Rare Charles Mingus 1973 recording Jazz In Detroit out Friday

Check out a preview clip of Charles Mingus: Jazz In Detroit issued as 5 LP or 5 CD box set November 2 on BBE.

BBE Music in conjunction with 180 Proof Records have unearthed the long-lost intimate concert tapes from one of the greatest composers and bassists in the history of American Music, Charles Mingus.

Transmitted live by producer and broadcaster Robert “Bud” Spangler for WDET-FM radio, these rare recordings from reels discovered by DJ Amir Abdullah capture Mingus during his week-long residency at the intimate Strata Concert Gallery in Detroit, 1973. This hard-swinging set features the earliest known recording of “Noddin’ Ya Head Blues”, and a rare inclusion of “Dizzy Profile” -- a beautiful waltz never officially recorded by Mingus for studio release.

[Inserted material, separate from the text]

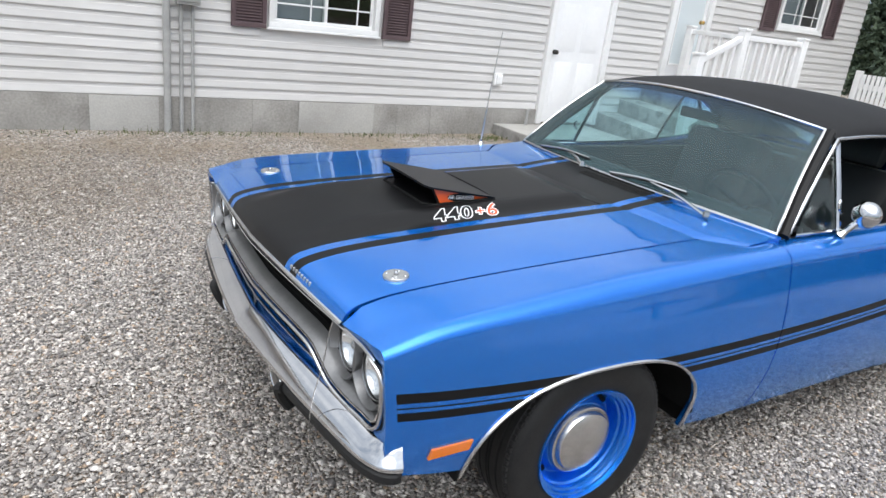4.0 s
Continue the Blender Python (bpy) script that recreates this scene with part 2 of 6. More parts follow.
def thing(name, label, category, group="", at=(0, 0, 0), turn=0):
    ob = new(name)
    ob.empty_display_size = 0.2
    ob.matrix_world = pose(*at, 0, 0, turn)
    return tagged(ob, label, category, group)


def boxes(*spans, bevel=0.0):
    """One bmesh of boxes (x0, x1, y0, y1, z0, z1), with eased edges."""
    bm = bmesh.new()
    for x0, x1, y0, y1, z0, z1 in spans:
        m = Matrix.Translation(((x0 + x1) / 2, (y0 + y1) / 2, (z0 + z1) / 2)) @ Matrix.Diagonal((x1 - x0, y1 - y0, z1 - z0, 1))
        bmesh.ops.create_cube(bm, size=1, matrix=m)
    if bevel:
        bmesh.ops.bevel(bm, geom=bm.edges[:], offset=bevel, segments=2, profile=0.6, affect="EDGES", clamp_overlap=True)
    return bm


def sheet(f, us, vs):
    """Vertices and quads of the surface f(u, v)."""
    verts = [f(u, v) for u in us for v in vs]
    n = len(vs)
    faces = [(i * n + j, i * n + j + 1, (i + 1) * n + j + 1, (i + 1) * n + j) for i in range(len(us) - 1) for j in range(n - 1)]
    return verts, faces


def thick(ob, t, offset=-1):
    """Give a sheet its thickness, in its own mesh: an inner layer and a crisp rim."""
    me = ob.data
    bm = bmesh.new()
    bm.from_mesh(me)
    bm.normal_update()
    outer = list(bm.faces)
    rim = [e for e in bm.edges if len(e.link_faces) == 1]
    shift = {v: v.normal * t * offset for v in bm.verts}
    inner = {v: bm.verts.new(v.co + shift[v]) for v in list(bm.verts)}
    for f in outer:
        bm.faces.new([inner[v] for v in reversed(f.verts)]).smooth = f.smooth
    for e in rim:
        loop = e.link_loops[0]
        a, b = loop.vert, loop.link_loop_next.vert
        q = [bm.verts.new(p) for p in (b.co.copy(), a.co.copy(), inner[a].co.copy(), inner[b].co.copy())]
        bm.faces.new(q)
    bm.to_mesh(me)
    bm.free()
    me.set_sharp_from_angle(angle=radians(50))
    return ob


def rod(points, r, sides=8, closed=False, flat=1.0):
    """Vertices and faces of a round bar along points; r: radius or a list of radii."""
    p = np.array(points, float)
    n = len(p)
    rr = np.full(n, r, float) if np.isscalar(r) else np.array(r, float)
    d = np.gradient(p, axis=0)
    if closed:
        d = np.roll(p, -1, 0) - np.roll(p, 1, 0)
    d /= np.linalg.norm(d, axis=1)[:, None] + 1e-12
    ref = np.array([0, 0, 1.0]) if abs(d[0][2]) < 0.9 else np.array([0, 1.0, 0])
    verts = []
    side = None
    for i in range(n):
        side = np.cross(d[i], ref) if side is None else side - d[i] * (side @ d[i])
        side /= np.linalg.norm(side) + 1e-12
        up = np.cross(side, d[i])
        for k in range(sides):
            a = 2 * math.pi * k / sides
            verts.append(p[i] + rr[i] * (math.cos(a) * side + flat * math.sin(a) * up))
    faces = []
    for i in range(n if closed else n - 1):
        j = (i + 1) % n
        for k in range(sides):
            faces.append((i * sides + k, i * sides + (k + 1) % sides, j * sides + (k + 1) % sides, j * sides + k))
    if not closed:
        faces += [tuple(range(sides))[::-1], tuple((n - 1) * sides + k for k in range(sides))]
    return verts, faces


def lathe(profile, steps, place=None, caps=False):
    """A profile of (radius, along) turned about the local y axis."""
    verts, faces, n = [], [], len(profile)
    for i in range(steps):
        a = 2 * math.pi * i / steps
        verts += [Vector((r * math.cos(a), h, r * math.sin(a))) for r, h in profile]
    for i in range(steps):
        j = (i + 1) % steps
        faces += [(i * n + k, i * n + k + 1, j * n + k + 1, j * n + k) for k in range(n - 1)]
    if caps:
        faces += [tuple(i * n for i in range(steps)), tuple(i * n + n - 1 for i in range(steps))[::-1]]
    return [place @ v for v in verts] if place else verts, faces


def curve(xs, ys):
    """A smooth function through knots, with flat-limited slopes."""
    xs, ys = np.array(xs, float), np.array(ys, float)
    s = np.diff(ys) / np.diff(xs)
    m = np.concatenate([[s[0]], [0 if a * b <= 0 else 2 * a * b / (a + b) for a, b in zip(s, s[1:])], [s[-1]]])

    def f(x):
        x = min(max(x, xs[0]), xs[-1])
        i = min(int(np.searchsorted(xs, x, "right")) - 1, len(xs) - 2)
        i = max(i, 0)
        h = xs[i + 1] - xs[i]
        t = (x - xs[i]) / h
        return float((2 * t**3 - 3 * t**2 + 1) * ys[i] + (t**3 - 2 * t**2 + t) * h * m[i] + (-2 * t**3 + 3 * t**2) * ys[i + 1] + (t**3 - t**2) * h * m[i + 1])
    return f


def spline(points, per=8, closed=False):
    """Points along a smooth line through the given ones."""
    p = [np.array(q, float) for q in points]
    n = len(p)
    out = []
    for i in range(n if closed else n - 1):
        a, b = p[i], p[(i + 1) % n]
        z = p[i - 1] if (i or closed) else 2 * a - b
        c = p[(i + 2) % n] if (i + 2 < n or closed) else 2 * b - a
        for k in range(per):
            t = k / per
            out.append(0.5 * (2 * a + (b - z) * t + (2 * z - 5 * a + 4 * b - c) * t * t + (3 * a - z - 3 * b + c) * t**3))
    return out if closed else out + [p[-1]]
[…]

Following shortly after the release of Mingus’s orchestral masterpiece, Let My Children Hear Music, these recordings capture a lesser-known Mingus line-up including drummer Roy Brooks and trumpeter Joe Gardner (both Detroit natives), virtuoso pianist Don Pullen, and the innovative saxophonist John Stubblefield. Stubblefield was a recent recruit who performed for five months with the ensemble, leaving soon after this engagement. Later after Mingus’s death, Stubblefield went on to collaborate with Mingus’s widow, Sue Mingus, and became a key figure in the Mingus Dynasty and Mingus Big Band. This recording at Strata is the only known documentation of Mingus and Stubblefield on stage together.

The performance captured on these tapes is simply breathtaking: five masters of music channeling their greater spirits for an intimate, enraptured audience. It is a time-machine journey into a sensory experience of that February evening in 1973 Detroit; listeners glimpse a taste of the furious energy and compositional sophistication of this monumental modern creator and his jazz workshop.